Judicial review of religious observance rules in school shelved

Gordon MacRae

A legal attempt to let pupils decide whether they want to opt out of religious observance has been shelved after ministers issued new guidance to headteachers directing that children should be consulted about statutory worship, The Herald reports.

The Humanist Society Scotland (HSS) had sought judicial review of the current rules which only allow parents to opt out on behalf of their children.

But while ministers have said children should now be consulted, the HSS said the move did not go far enough.

The HSS has also been advised that it cannot seek judicial review on behalf of young people and is now planning on recruiting a pupil to take action with its support.

HSS chief executive Gordon MacRae said: “We were happy to agree to pause proceedings last December to allow them to take action and today’s guidance is a clear step in the right direction in the protection of young people’s human rights.”
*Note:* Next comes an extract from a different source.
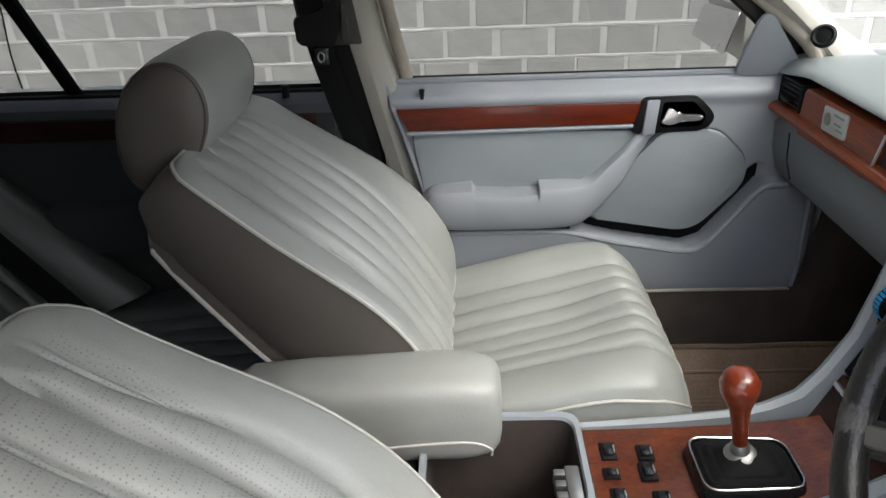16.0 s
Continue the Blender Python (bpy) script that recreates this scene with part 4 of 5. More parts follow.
    part("mirror_sail", slab([S(0.722 - 0.40 * (z - 0.95), y + ys, z) for y, z in sail], (-s * 0.012, 0, 0.0), 0.005, 3), DOOR_GREY, th, "grey corner cover")
    if s > 0:
        foot = rounded([(0.768, 0.912), (0.852, 0.922), (0.836, 0.972), (0.800, 0.995), (0.712, 0.966)], 0.010, 3)
        part("corner_block", loft([[S(x, lerp(0.776, y, k), lerp(0.974, z, k)) for y, z in foot] for x, k in ((0.712, 1.0), (0.700, 0.985), (0.695, 0.93), (0.684, 0.62), (0.676, 0.32), (0.673, 0.10))]), DOOR_GREY, th, "grey moulded corner block")
        part("adjuster", lathe([(0.011, 0), (0.008, 0.006), (0.009, 0.010), (0.004, 0.012)], pose(s * 0.692, 0.742, 1.008, 0, -s * 72, 0), 16), BLACK, th)
    # glass, its frame and seals
    def top_y(z):
        return curve_at([(0.95, 0.875), (1.017, 0.835), (1.131, 0.695), (1.232, 0.555), (1.315, 0.43)], z)

    def rear_y(z):
        return curve_at([(0.95, 0.026), (1.028, 0.012), (1.198, -0.018), (1.315, -0.055)], z)

    def pane(u, v):
        z = lerp(0.955, 1.318, v)
        return Vector(S(tumble(z) + 0.018, lerp(rear_y(z), top_y(z), u), z))
    part("window", grid(pane, 10, 10), GLASS_SIDE, th, "tinted window glass")
    fr = [pane(0, v / 8) for v in range(9)] + [pane(u / 10, 1) for u in range(1, 11)] + [pane(1, 1 - v / 8) for v in range(1, 9)]
    part("window_frame", tube([p + Vector((s * 0.012, 0, 0)) for p in fr], 0.021, 8, flat=0.75, side=(s, 0, 0)), PILLAR_DARK, th, "dark window frame")
    part("frame_outer", tube([p + Vector((s * 0.034, 0, 0.004)) for p in fr], 0.016, 8), PAINT, th)
    part("waist_seal", tube([S(0.732, y, 0.957) for y in (0.02, 0.4, 0.80)], 0.007, 6), BLACK_SOFT, th)
    part("waist_trim", tube([S(0.80, y, 0.938) for y in (0.06, 0.4, 0.88)], 0.008, 8), BLACK_SOFT, th)

    # outer skin and closing edges
    def outer(u, v):
        z = lerp(0.42, 0.945, v)
        return Vector(S(skin_x(z), lerp(edge(z), 0.90, u), z))
    part("outer_panel", thick(outer, 16, 26, (-s * 0.02, 0, 0)), PAINT, th)
    def shut(u, v):
        z = lerp(0.42, 0.955, v)
        y0 = curve_at([(0.42, 0.20), (0.49, 0.165), (0.644, 0.115), (0.841, 0.06), (0.957, 0.022)], z)
        return Vector(S(lerp(0.70, skin_x(z) - 0.004, u), lerp(y0, edge(z) + 0.004, sstep(0, 0.35, u)), z))
    part("shut_face", thick(shut, 10, 22, (0, 0.006, 0)), PAINT if s > 0 else DOOR_GREY, th, "shut face of the door")
    part("door_rubber", tube([shut(0.55, v / 10) + Vector((0, -0.006, 0)) for v in range(11)], 0.011, 8), BLACK_SOFT, th, "black door rubber")
    part("door_floor", thick(lambda u, v: Vector(S(lerp(0.70, 0.85, u), lerp(0.10, 0.90, v), 0.425)), 2, 4, (0, 0, -0.008)), PAINT, th)
    part("front_face", thick(lambda u, v: Vector(S(lerp(0.70, 0.83, u), 0.878 if s > 0 else 0.915, lerp(0.43, 0.945, v))), 3, 5, (0, -0.01, 0)), JAMB, th)
    if s > 0:
        lt = part("latch", slab([S(0.696, y, z) for y, z in rounded([(0.048, 0.712), (0.042, 0.765), (0.066, 0.784), (0.090, 0.762), (0.082, 0.735), (0.088, 0.708), (0.070, 0.692)], 0.010)], (-s * 0.007, 0, 0), 0.003), BLACK, th, "black door latch plate")
        part("latch_slot", slab([S(0.689, y, z) for y, z in rounded([(0.050, 0.730), (0.050, 0.748), (0.074, 0.752), (0.074, 0.728)], 0.004)], (-s * 0.0015, 0, 0), 0), STEEL, lt)
        part("latch_tongue", loft([[S(0.700 + dx, y, 0.735 + dz) for dx, dz in ((-0.006, -0.003), (0.006, -0.003), (0.006, 0.003), (-0.006, 0.003))] for y in (0.055, 0.026)]), BLACK_GLOSS, lt)
    # mirror
    ma, mb, mt = (0.79, 0.99, 1.042) if s > 0 else (0.86, 1.13, 1.06)
    lean = 0.0 if s > 0 else 0.3
    mz = part("door_mirror", loft([[S(x, y + dy, z) for x, z in ((ma + k, 0.945 + k), (mb - k, 0.945 + k), (mb - k, mt - 0.015 - k), (ma + 0.01 + k, mt - k))] for dy, k, y in ((0.0, 0.0, 0.80), (0.05, 0.0, 0.80), (0.10, 0.02, 0.80), (0.12, 0.045, 0.80))]), PAINT, th, "door mirror housing")
    part("mirror_glass", slab([S(x, 0.796 - lean * (mt - z), z) for x, z in rounded([(ma + 0.012, 0.957), (mb - 0.012, 0.957), (mb - 0.012, mt - 0.026), (ma + 0.02, mt - 0.013)], 0.01)], (0, -0.003, 0), 0), MIRROR if s > 0 else CHROME, mz, "mirror glass")
    part("mirror_foot", box(min(s * 0.74, s * (ma + 0.03)), max(s * 0.74, s * (ma + 0.03)), 0.81, 0.89, 0.945, 1.0, 0.01), BLACK, mz)
    return th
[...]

However, he added: “We remain disappointed the court has not had an opportunity to consider our view, backed by expert legal opinion, that the current religious observance requirements in the classroom is incompatible with young people’s article 9 human rights to freedom of thought, belief or religion.

“HSS is now working with a number of young people to seek the earliest possible opportunity to support representations based on this human rights argument.”

Deputy First Minister John Swinney said: “We have strengthened school guidance to make clear that children and young people should be involved in decisions about religious observance in their education, following consultation with key stakeholders including Humanist Society Scotland.”

He added: “We will keep the underpinning legislation under review as it remains important that schools support the values of a diverse, outward-looking Scotland.”